Lt. Gov. Ron Ramsey would not predict what financial help the Nashville Amp bus rapid transit project could get from the legislature in 2015, but said state funding for the city’s program is "dead for this year."
“I do want to make sure that we’re using taxpayer dollars wisely and I do think some of this is just, again, emotion, that mass transit is good, cars are bad kind of thing,” the leading Senate Republican said. “And I’m not sure the Amp has ever been proven that it’s exactly what’s needed.”
The Senate Transportation Committee voted Wednesday to block state funding for Nashville’s $175 million bus rapid transit project, a budget amendment spearheaded by chairman Jim Tracy, a Shelbyville Republican and U.S. Congressional candidate.
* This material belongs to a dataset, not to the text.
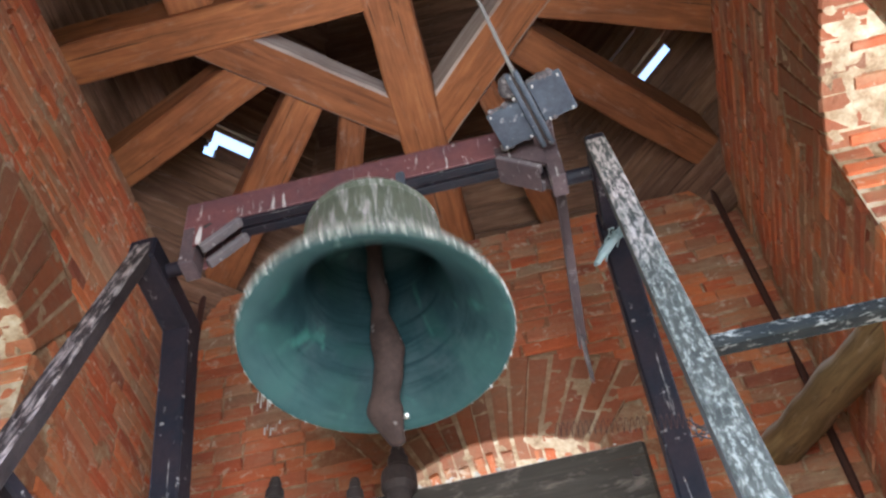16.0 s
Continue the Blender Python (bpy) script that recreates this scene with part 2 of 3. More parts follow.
def bell_lip():
    """The crusted band above the mouth: dark and pale drips that ran down and dried."""
    k = Nodes("crusted_bronze_lip", 0.75, 0.1)
    p = k.place("object")
    fine = k.noise(p, 70.0, 5, 0.7)
    c = k.mix(k.ramp(fine, (0.35, 0.0), (0.65, 1.0)), (0.05, 0.052, 0.045), (0.15, 0.145, 0.125))
    drips = k.noise(k.place("object", (36, 36, 9.0)), 1.9, 4, 0.6, 0.3)
    white = k.ramp(drips, (0.47, 0.0), (0.62, 0.95))
    c = k.mix(white, c, k.mix(fine, (0.25, 0.235, 0.2), (0.55, 0.52, 0.47)))
    green = k.ramp(k.noise(p, 9.0, 3), (0.5, 0.0), (0.7, 0.35))
    c = k.mix(green, c, (0.15, 0.19, 0.14))
    return k.done(c, k.math("ADD", k.math("MULTIPLY", white, 1.3), k.math("MULTIPLY", fine, 0.6)), 0.006, 0.9)


def bell_inside():
    k = Nodes("green_verdigris_inside", 0.6, 0.0, 0.07)
    p = k.place("object")
    c = k.ramp(k.noise(p, 5.0, 6, 0.7, 0.6), (0.28, (0.006, 0.017, 0.02)), (0.5, (0.0155, 0.034, 0.038)), (0.72, (0.032, 0.052, 0.057)))
    rings = k.noise(k.place("object", (1.5, 1.5, 30)), 2.0, 5, 0.6)
    c = k.mix(k.ramp(rings, (0.32, 0.8), (0.48, 0.0)), c, (0.005, 0.016, 0.02))
    c = k.mix(k.ramp(rings, (0.56, 0.0), (0.74, 0.25)), c, (0.032, 0.052, 0.062))
    # verdigris: soft green stains
    patch = k.noise(k.place("object", (1.1, 1.1, 0.6)), 6.0, 3, 0.5, 0.5)
    c = k.mix(k.ramp(patch, (0.5, 0.0), (0.66, 0.4)), c, (0.017, 0.056, 0.046))
    # bright green streaks: the glints on the bronze, painted into the colour
    streak_fac = k.noise(k.place("object", (11.0, 11.0, 2.2)), 1.0, 3, 0.5, 0.6)
    broken = k.ramp(k.noise(p, 7.0, 3, 0.6), (0.48, 0.0), (0.58, 1.0))
    c = k.mix(k.math("MULTIPLY", k.ramp(streak_fac, (0.58, 0.0), (0.7, 0.55)), broken), c, (0.05, 0.155, 0.125))
    # paler colour on the struck, thick ring above the mouth: light painted in
    n = k.tree.nodes.new("ShaderNodeSeparateXYZ")
    k.set(n, 0, p)
    band = k.math("ADD", k.math("MULTIPLY", n.outputs[2], -1.0), k.math("MULTIPLY", k.math("SUBTRACT", patch, 0.5), 0.16))
    c = k.mix(k.ramp(band, (0.44, 0.0), (0.54, 0.5)), c, (0.043, 0.092, 0.09))
    fine = k.noise(p, 80.0, 4, 0.7)
    return k.done(c, k.math("ADD", k.math("MULTIPLY", rings, 0.7), k.math("MULTIPLY", fine, 0.5)), 0.002, 0.5, k.mix(fine, (0.45, 0.45, 0.45), (0.65, 0.65, 0.65)))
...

Nashville Mayor Karl Dean, a Democrat, was looking for the state to put in $35 million.
According to the Federal Election Commission, Tracy last year received a $5,000 campaign contribution from Lee Beaman, a main Amp opponent. Although Tracy told reporters he did not know Beaman was leading the charge to fight to the project, he said he knew of his opposition.
While Ramsey acknowledged the city is growing as a fast pace, he said Nashville is “not there yet” to need bus rapid transit and said “one year is not going to hurt anything.”
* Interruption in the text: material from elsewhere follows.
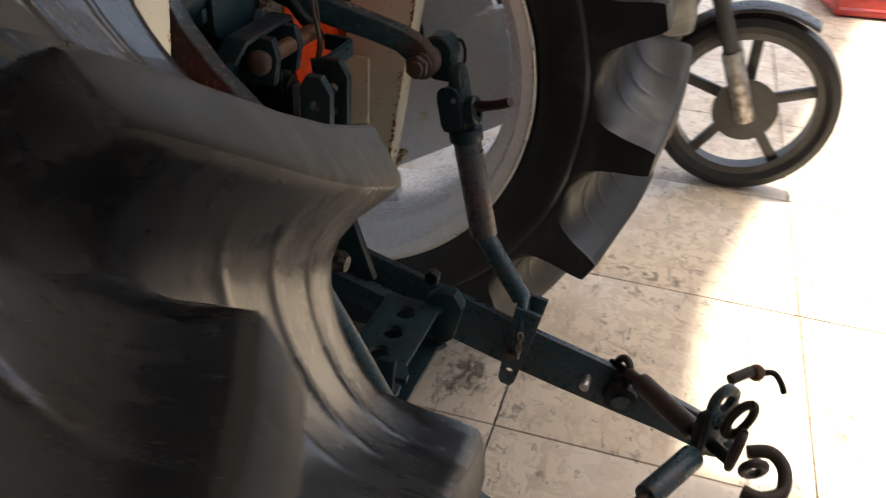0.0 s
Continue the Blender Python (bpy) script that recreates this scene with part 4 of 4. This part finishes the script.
for s in (-1, 1):
    # centre of the rear web at the foot and at the top
    xf, xt = (0.3165, 0.337) if s > 0 else (0.325, 0.3215)
    foot, top = Vector((s * xf, -0.17, 0.502)), Vector((s * xt, -0.2465 if s > 0 else -0.23, 1.098))
    post = part("roll_post", sweep([foot, top], 0.046, 0.005, (1, 0, 0), 0.0015), post_paint("web"), tractor, "cream channel post with rust chips")
    for dx in (-0.0205, 0.0205):
        off = Vector((dx, 0.0515, 0))
        part("post_flange", sweep([foot + off, top + off], 0.005, 0.102, (1, 0, 0), 0.0015), post_paint("flange"), post)
    # rusty open top of the channel
    c = top + Vector((0, 0, -0.002))
    bm = sweep([c + Vector((-0.026, -0.002, 0)), c + Vector((0.026, -0.002, 0))], 0.006, 0.012, (0, 1, 0), 0.002)
    for dx in (-0.0235, 0.0235):
        sweep([c + Vector((dx, -0.003, 0)), c + Vector((dx, 0.104, 0.008))], 0.006, 0.012, (1, 0, 0), 0.002, bm)
    part("post_rim", bm, M_RUST, post, "rusty top edge of the post")
    bm = plate([(-0.05, -0.055), (0.058, -0.055), (0.062, -0.045), (0.03, 0.06), (-0.05, 0.06)], 0.009, Matrix.Diagonal((s, 1, 1, 1)) @ pose(0.335, -0.118, 0.4965), bev=0.0015)
    part("foot_plate", bm, M_FOOT, post, "rusty cream foot plate")
    part("foot_gusset", plate([(0, 0), (0.046, 0), (0.0, 0.085)], 0.008, mat_axes((s * (0.339 if s > 0 else 0.347), -0.125, 0.5), (s, 0, 0), (0, 0, 1)), bev=0.001), M_RUST, post, "brown rusty gusset")
    part("foot_tab", plate(rounded(0.024, 0.095, 0.008, 4), 0.009, mat_axes((s * (0.318 if s > 0 else 0.352), -0.105, 0.447), (1, 0, 0), (0, 0, 1)), [(0.004, -0.03, 0.007)], 0.0015), M_FOOT, post)
    bm = plate([(-0.075, 0.49), (-0.04, 0.455), (0.0, 0.43), (0.028, 0.455), (0.04, 0.5), (0.04, 0.7), (-0.06, 0.7)], 0.008, mat_axes((s * (0.29 if s > 0 else 0.302), -0.1, 0), (0, -1, 0), (0, 0, 1)), [(-0.002, 0.45, 0.009)], 0.0015)
    part("axle_bracket", bm, M_CREAM, post, "cream bracket plate bolted to the axle")
    part("upper_post", sweep([top + Vector((0, 0.028, -0.03)), top + Vector((0, 0.015, 0.65))], 0.038, 0.046, (1, 0, 0), 0.004), M_WHITE, post, "white square tube set into the post")
    part("post_sleeve", sweep([top + Vector((s * -0.016, 0.03, 0.03)), top + Vector((s * -0.014, 0.018, 0.65))], 0.08, 0.056, (1, 0, 0), 0.004), M_WHITE, post, "white outer sleeve")
    for f in (0.93, 0.85):
        c = foot.lerp(top, f) + Vector((0, 0.036, 0))
        part("post_bolt", hexnut(c + Vector((s * -0.023, 0, 0)), c + Vector((s * -0.034, 0, 0)), 0.0108), M_DARK, post, "dark hexagon bolt head")
        part("post_bolt", hexnut(c + Vector((s * 0.023, 0, 0)), c + Vector((s * 0.039, 0, 0)), 0.0125), M_DARK, post)
bm = plate([(-0.31, -0.04), (0.31, -0.04), (0.31, 0.04), (-0.31, 0.04)], 0.045, mat_axes((0, -0.192, 1.186), (1, -0.05, 0), (0, 0, 1)), [(0.066, 0.002, 0.0085)], 0.004)
cross_bar = part("cross_bar", bm, M_WHITE, tractor, "white welded steel cross bar")
# dark rod put in the hole for the shade inside the bar
part("hole_fill", rod((0.066, -0.175, 1.188), (0.066, -0.206, 1.188), 0.0095, seg=16), M_DARK, cross_bar)
for s in (-1, 1):
    part("weld_plate", plate([(0.222, -0.006), (0.315, -0.02), (0.315, 0.02), (0.222, 0.02)], 0.04, Matrix.Diagonal((s, 1, 1, 1)) @ mat_axes((0, -0.193 - 0.012 * s, 1.136), (1, 0, 0), (0, 0, 1)), bev=0.003), M_WHITE, cross_bar)


# ---- fenders ----
def fender(s):
    """A curved shell over the tyre with a slanted, rolled rear corner and an inner skirt."""
    b = bmesh.new()
    rows = []
    n = 26
    # x, radius, angle of the rear edge: the inner corner is cut back and rolled down
    section = ((0.368, 0.57, 69.4), (0.376, 0.598, 69.0), (0.386, 0.614, 68.4), (0.4, 0.63, 67.6), (0.43, 0.654, 66.3), (0.46, 0.668, 65.2), (0.5, 0.666, 64.3), (0.56, 0.664, 64.1), (0.66, 0.664, 64.1), (0.76, 0.662, 64.1), (0.79, 0.65, 64.1), (0.8, 0.63, 64.1))
    for i in range(n + 1):
        row = []
        for x, r, start in section:
            a = radians(start + (142 - start) * i / n)
            r += 0.05 * (1 - math.exp(-i / 2.2))
            row.append(b.verts.new((s * x, AX - r * math.cos(a), AZ + r * math.sin(a))))
        rows.append(row)
    for p, q in zip(rows, rows[1:]):
        for j in range(len(p) - 1):
            b.faces.new((p[j], p[j + 1], q[j + 1], q[j]))
    bmesh.ops.solidify(b, geom=list(b.faces), thickness=0.003)
    ob = part("fender", b, M_ORANGE, tractor, "glossy orange sheet metal fender", smooth=60)
    skirt = plate([(-0.185, 1.13), (-0.06, 0.95), (0.0, 0.81), (0.4, 0.8), (0.5, 1.0), (0.4, 1.1), (0.1, 1.17)], 0.003, mat_axes((s * 0.3655, 0, 0), (0, 1, 0), (0, 0, 1)), bev=0)
    part("fender_skirt", skirt, M_ORANGE, ob, "inner side of the fender")
    stay_ = plate([(0.01, 0.705), (0.15, 0.705), (0.16, 0.73), (0.15, 0.815), (0.02, 0.815), (0.0, 0.77)], 0.006, mat_axes((s * 0.3735, 0, 0), (0, 1, 0), (0, 0, 1)), [(0.06, 0.76, 0.012)], 0.001)
    part("fender_stay", stay_, M_FOOT, ob, "cream stay plate under the fender")


fender(1)
fender(-1)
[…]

Dean will be termed out of office about a year from now, a fact when pointed out to Ramsey by a reporter led him to laugh and sarcastically reply, "He won’t?"
“This isn’t Atlanta and this isn’t New York City," he said. "Do we have some minor problems? Maybe. But I’m not sure that the city of Nashville is ready for a MARTA or ready for a METRO or anything like that. I won’t say nothing, but I do think we make sure that this is something that will be used and not highly taxpayer subsidized before we’re doing that,” he said.
House Speaker Beth Harwell didn't know about Tracy's budget amendment until after it was approved, the Nashville Republican told reporters. But she said she's unchanged in her opposition to funding the Amp ahead of other projects already on the state's priority list.
"We are underfunding our road projects across the state and I think they [state legislators] felt strongly that this was too big of an ask for any state money to be used for this project," she said. "I would agree with that."